CW: Hat sich der Stellenwert von IT in Unternehmen in den letzten Jahren gewandelt?

KUBSCH: Aus verschiedenen Gründen eindeutig "ja": In vielen Unternehmen hat ein Generationswechsel stattgefunden und Mitarbeiter in Führungspositionen gebracht, die mit IT aufgewachsen sind und die Chancen und Möglichkeiten von IT besser einschätzen können. IT ist für Mittelständler bezahlbar und greifbarer geworden. Nicht zuletzt auch dadurch, dass die Anwendungsfälle vielfältiger werden und der Druck zunimmt, sich mit anderen Unternehmen zu integrieren - angefangen vom einfachen E-Mail-Austausch bis hin zur voll integrierten Lieferkette etc.

CW: Wer entscheidet in mittelständischen Firmen über IT-Investitionsplanungen?

KUBSCH: Unsere Studie "IT im Mittelstand" hat gezeigt, dass in der Gruppe der Unternehmen mit 20 bis 499 Mitarbeitern gerade einmal bei 42 Prozent der Betriebe überhaupt eine IT-Investitionsplanung stattfindet. Vielfach verfügt die Geschäftsführung direkt über ein Großteil des Budgets - im Fall von innovativen "Projekten" muss sie sowieso das finale OK geben.

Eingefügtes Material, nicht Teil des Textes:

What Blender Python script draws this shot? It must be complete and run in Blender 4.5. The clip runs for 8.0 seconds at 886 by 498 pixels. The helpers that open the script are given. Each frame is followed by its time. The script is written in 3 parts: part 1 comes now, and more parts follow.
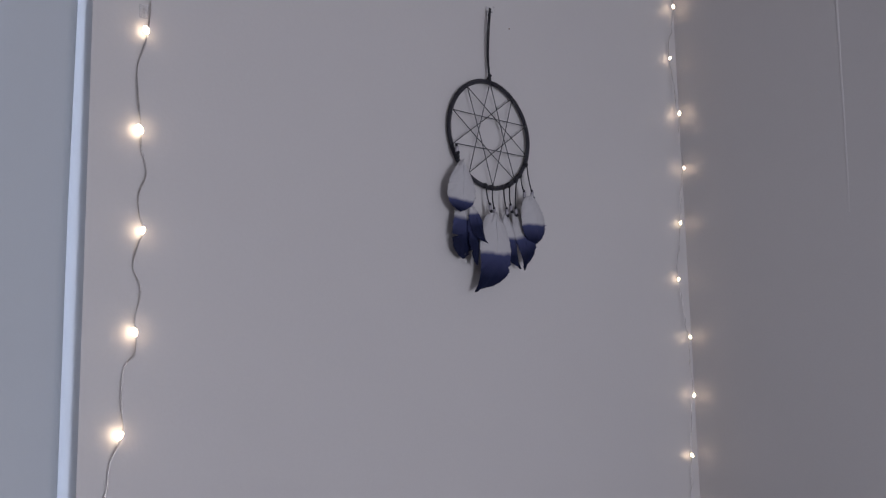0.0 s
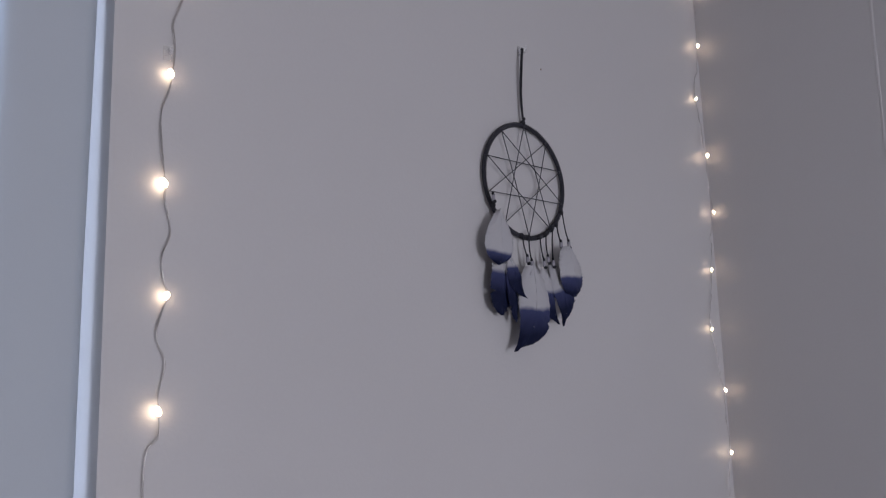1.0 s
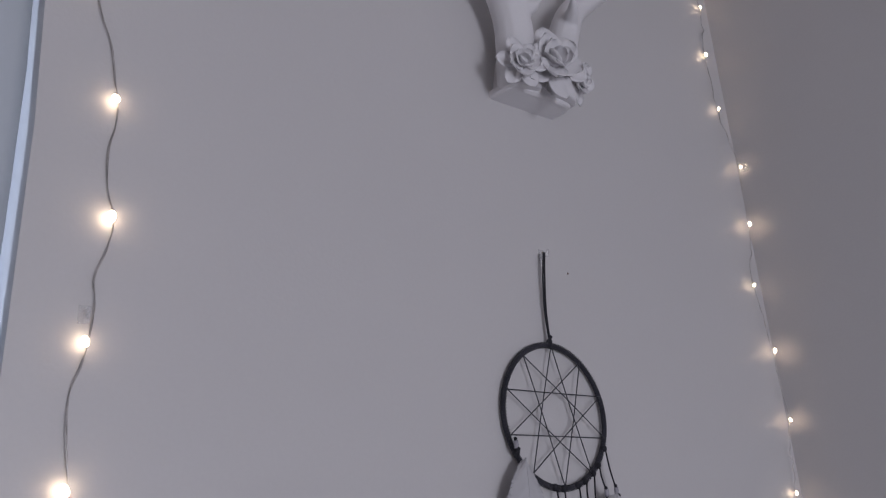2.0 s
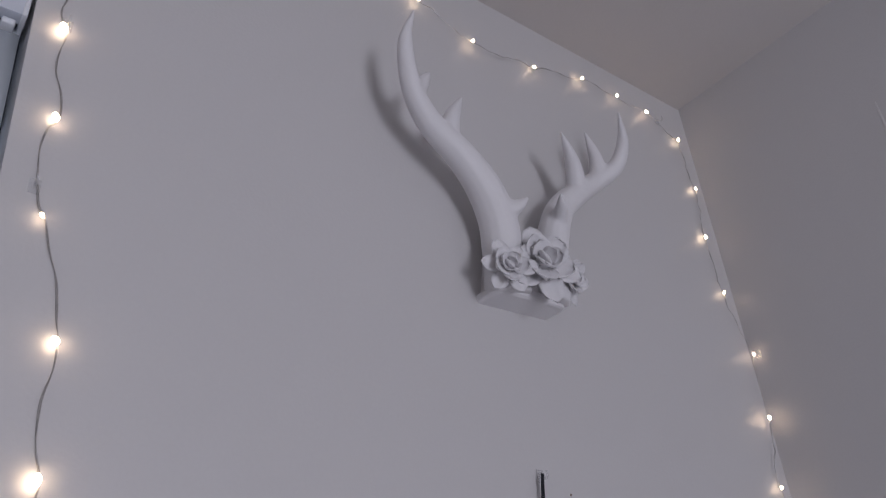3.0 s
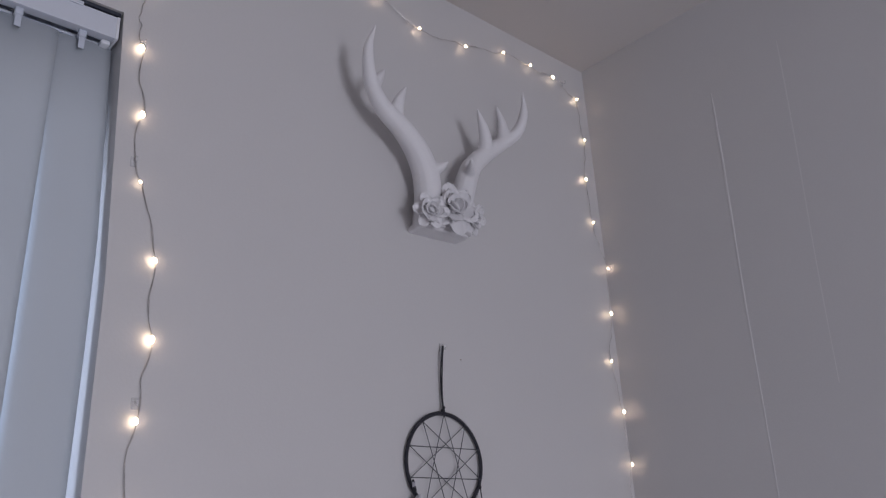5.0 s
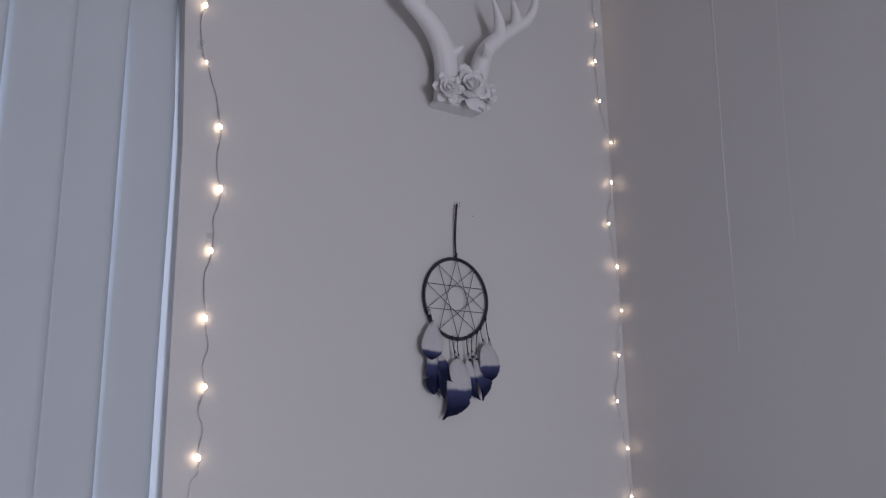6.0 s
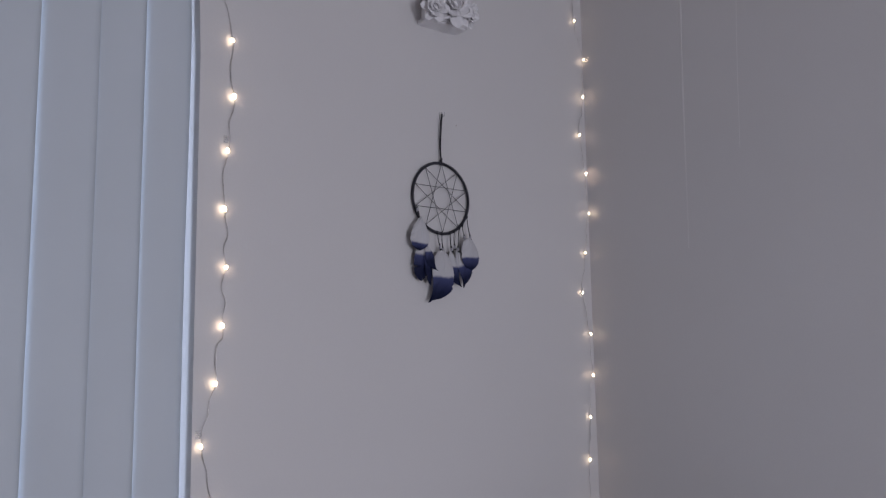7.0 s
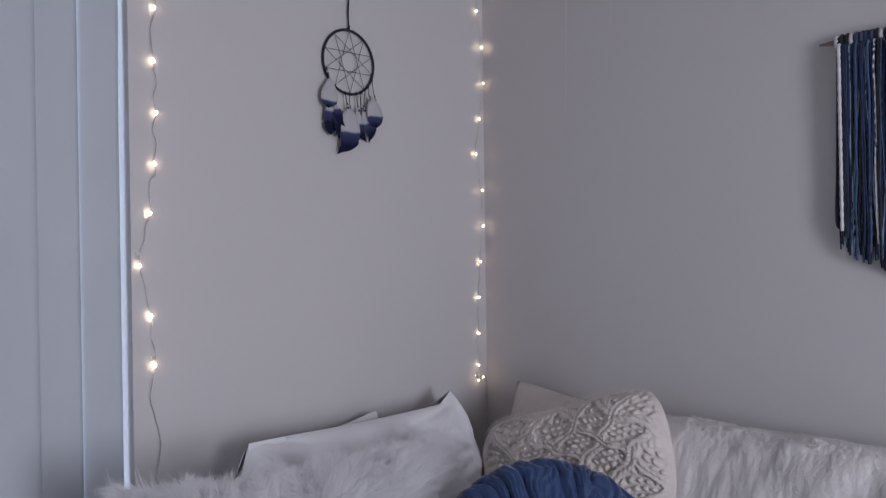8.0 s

CW: In welchen IT-Bereichen weist der Mittelstand Ihrer Einschätzung nach Defizite auf, die beseitigt werden sollten?

KUBSCH: Aus verschiedenen Gründen ist IT in den letzten Jahren nicht einfacher geworden und sind die Anforderungen an die IT meist zusätzlich noch gestiegen. In diesem Spannungsfeld wird die mittelständische IT-Organisation sehr oft zerrieben, was demotivierte IT-Mitarbeiter zur Folge hat. Ohne die aktive Mitarbeit der IT-Fachkräfte lassen sich die Potenziale der IT jedoch nicht erschließen. Vor diesem Hintergrund sollten Mittelständler über ihre "Wir-machen-alles-selbst"-Mentalität nachdenken, und sich gegebenenfalls auch mit externer Hilfe neue Sichtweisen und Strategien erarbeiten. Es muss nicht immer gleich der große Outsourcing-Deal sein. Ein Workshop zur Bestandsaufnahme zeigt oft genug schon Potenziale auf und kann einen Weg der kleinen Schritte zur kontinuierlichen Verbesserung aufzeigen.